X told us that there was no reason for David to have
left that world, no reason for Diane to have lost David, no reason especially
for David to have believed that by leaving his only world he would enter
another world and live there, too, no reason for Diane to hope for a reunion
that would not happen, no reason for any of it to have occurred the way it had.
X said that things must be better.
X said that the universe had just happened but
needed to be guided.
X said we needed a god.
X said he would be that God, and he would make
things better.
Those of us who still heard the music in David’s
bedroom, who knew Diana would be home soon, who had felt David’s tears drop
onto us as we sat, helplessly on the paper listening to him swallow his pills
and sob himself into the neverending darkness that awaited him?
We agreed.
X should stay.
8 comments:
Your new thing is "things" becoming gods? The new trend? Actually,I don't think it's new; it's just that I am only now noticing the thread.
It's interesting to me.
So... A and C against. B and D for.
Love the cake stream of consciousness! Sunday morning is when I typically think baked goods should start happening.

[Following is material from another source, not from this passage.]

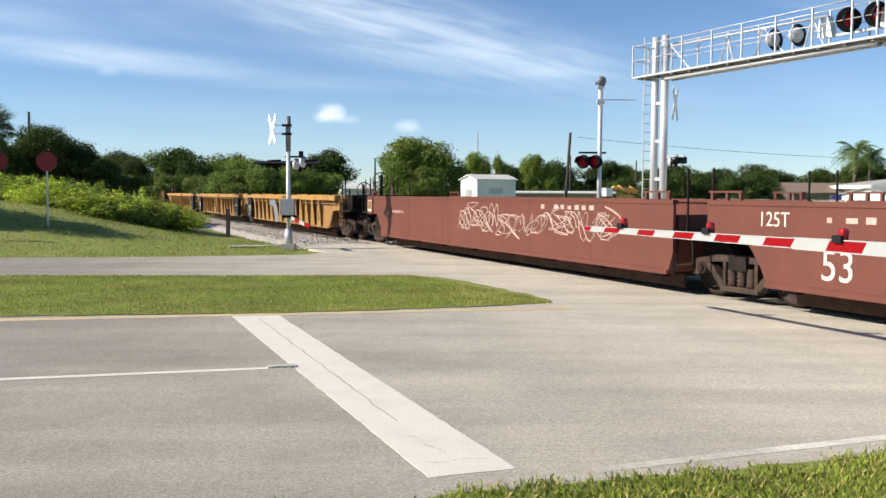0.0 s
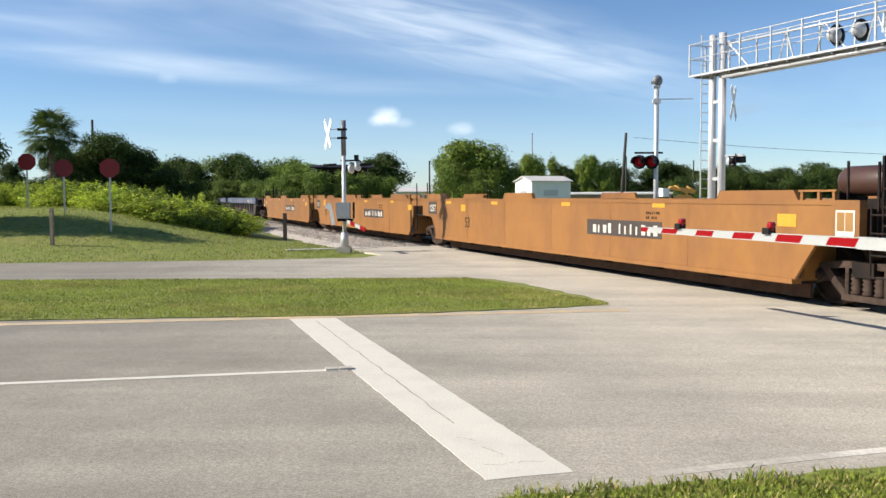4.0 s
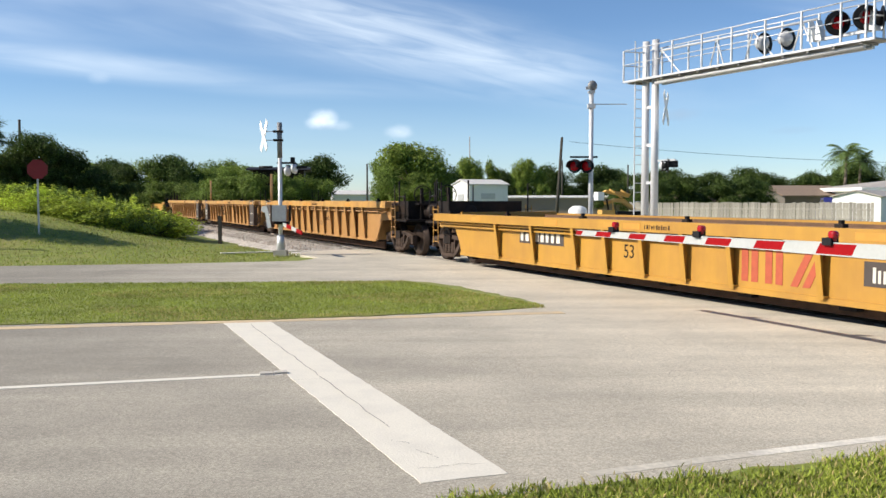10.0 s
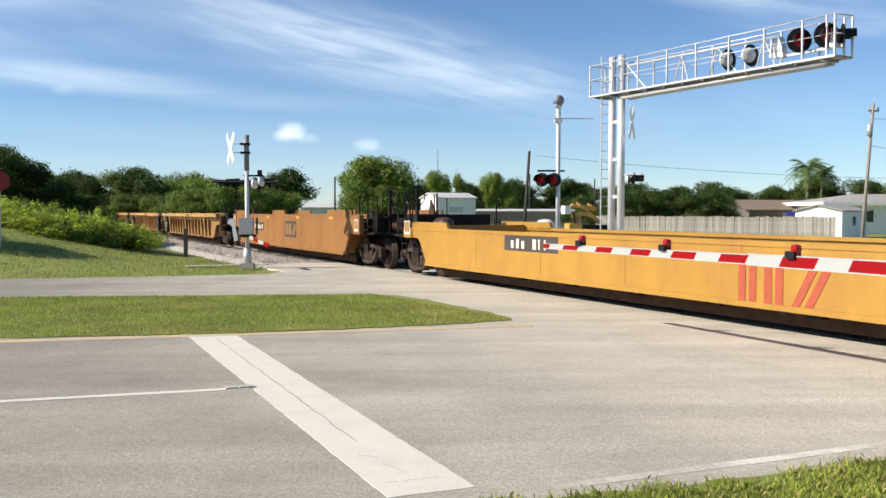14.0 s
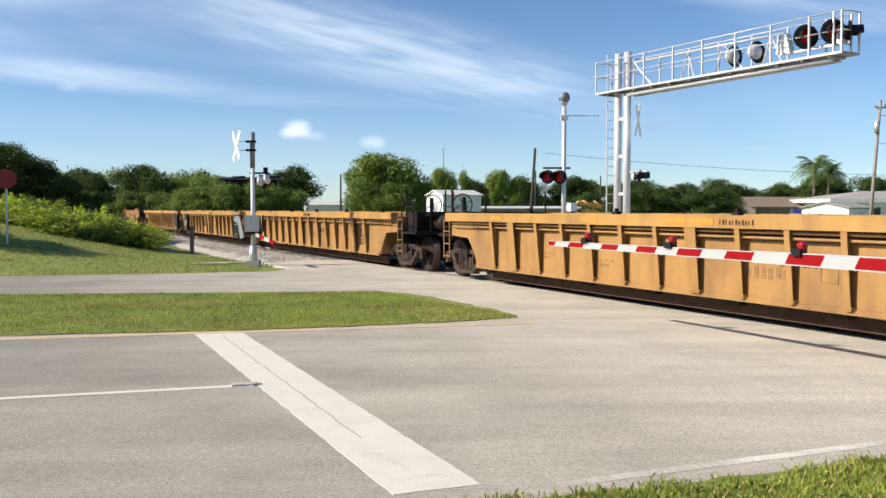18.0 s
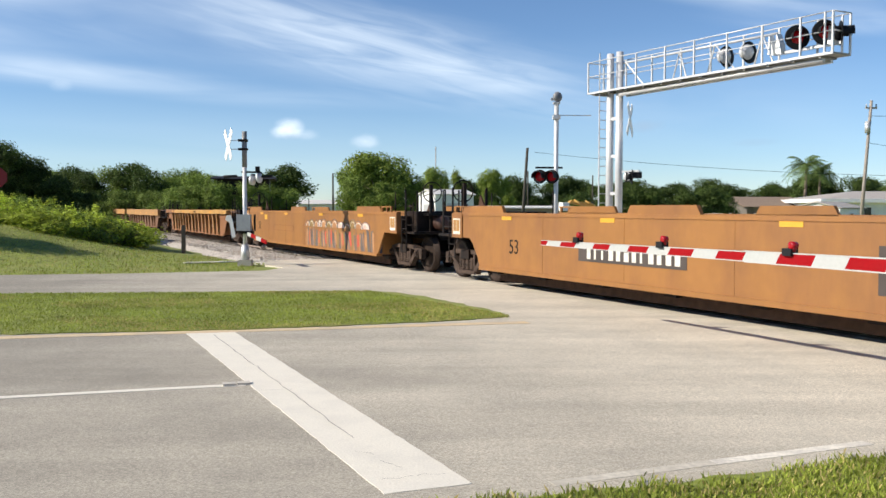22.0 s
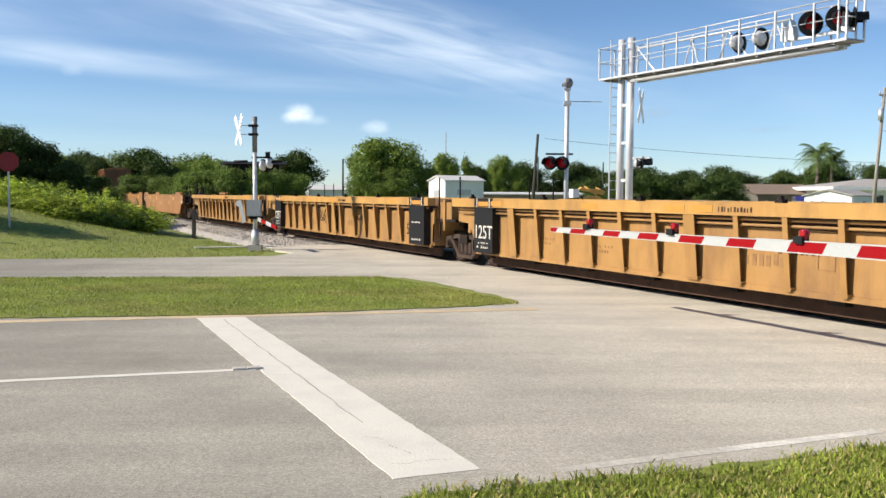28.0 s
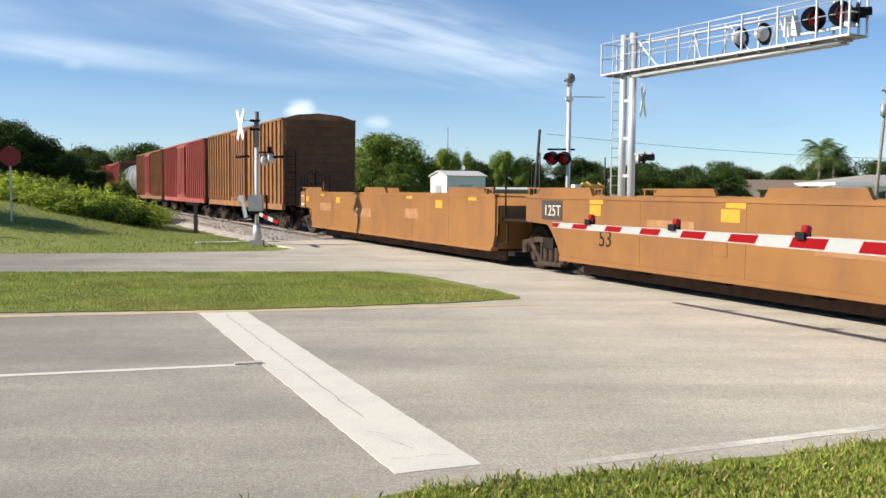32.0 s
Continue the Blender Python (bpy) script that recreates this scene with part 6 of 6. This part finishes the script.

Your letter story fascinates me!
Actually, Andrew, hedgehog that I am, this is probably still my OLD thing of one person (or thing) being an outcast from the rest of the world.
But that is something I've been thinking about, yeah: things becoming gods.
Andrea:
My wife would tell you anytime is a good time for cake.
Well, hedgehogs have lots of spines, so there are a lot of ways to look at the same thing.
Here for the A to Z Challenge. I love your idea of writing a story about letters and each day as a new installment. Wish we'd thought of it! Cool story!
Caryn @writeonsisters.com
Music and D. You know A, B, C, D, E, F, and G are all musical notes, right?
Now I'm going to go and sob into my ice cream...
I DO know that but I hadn't thought of it.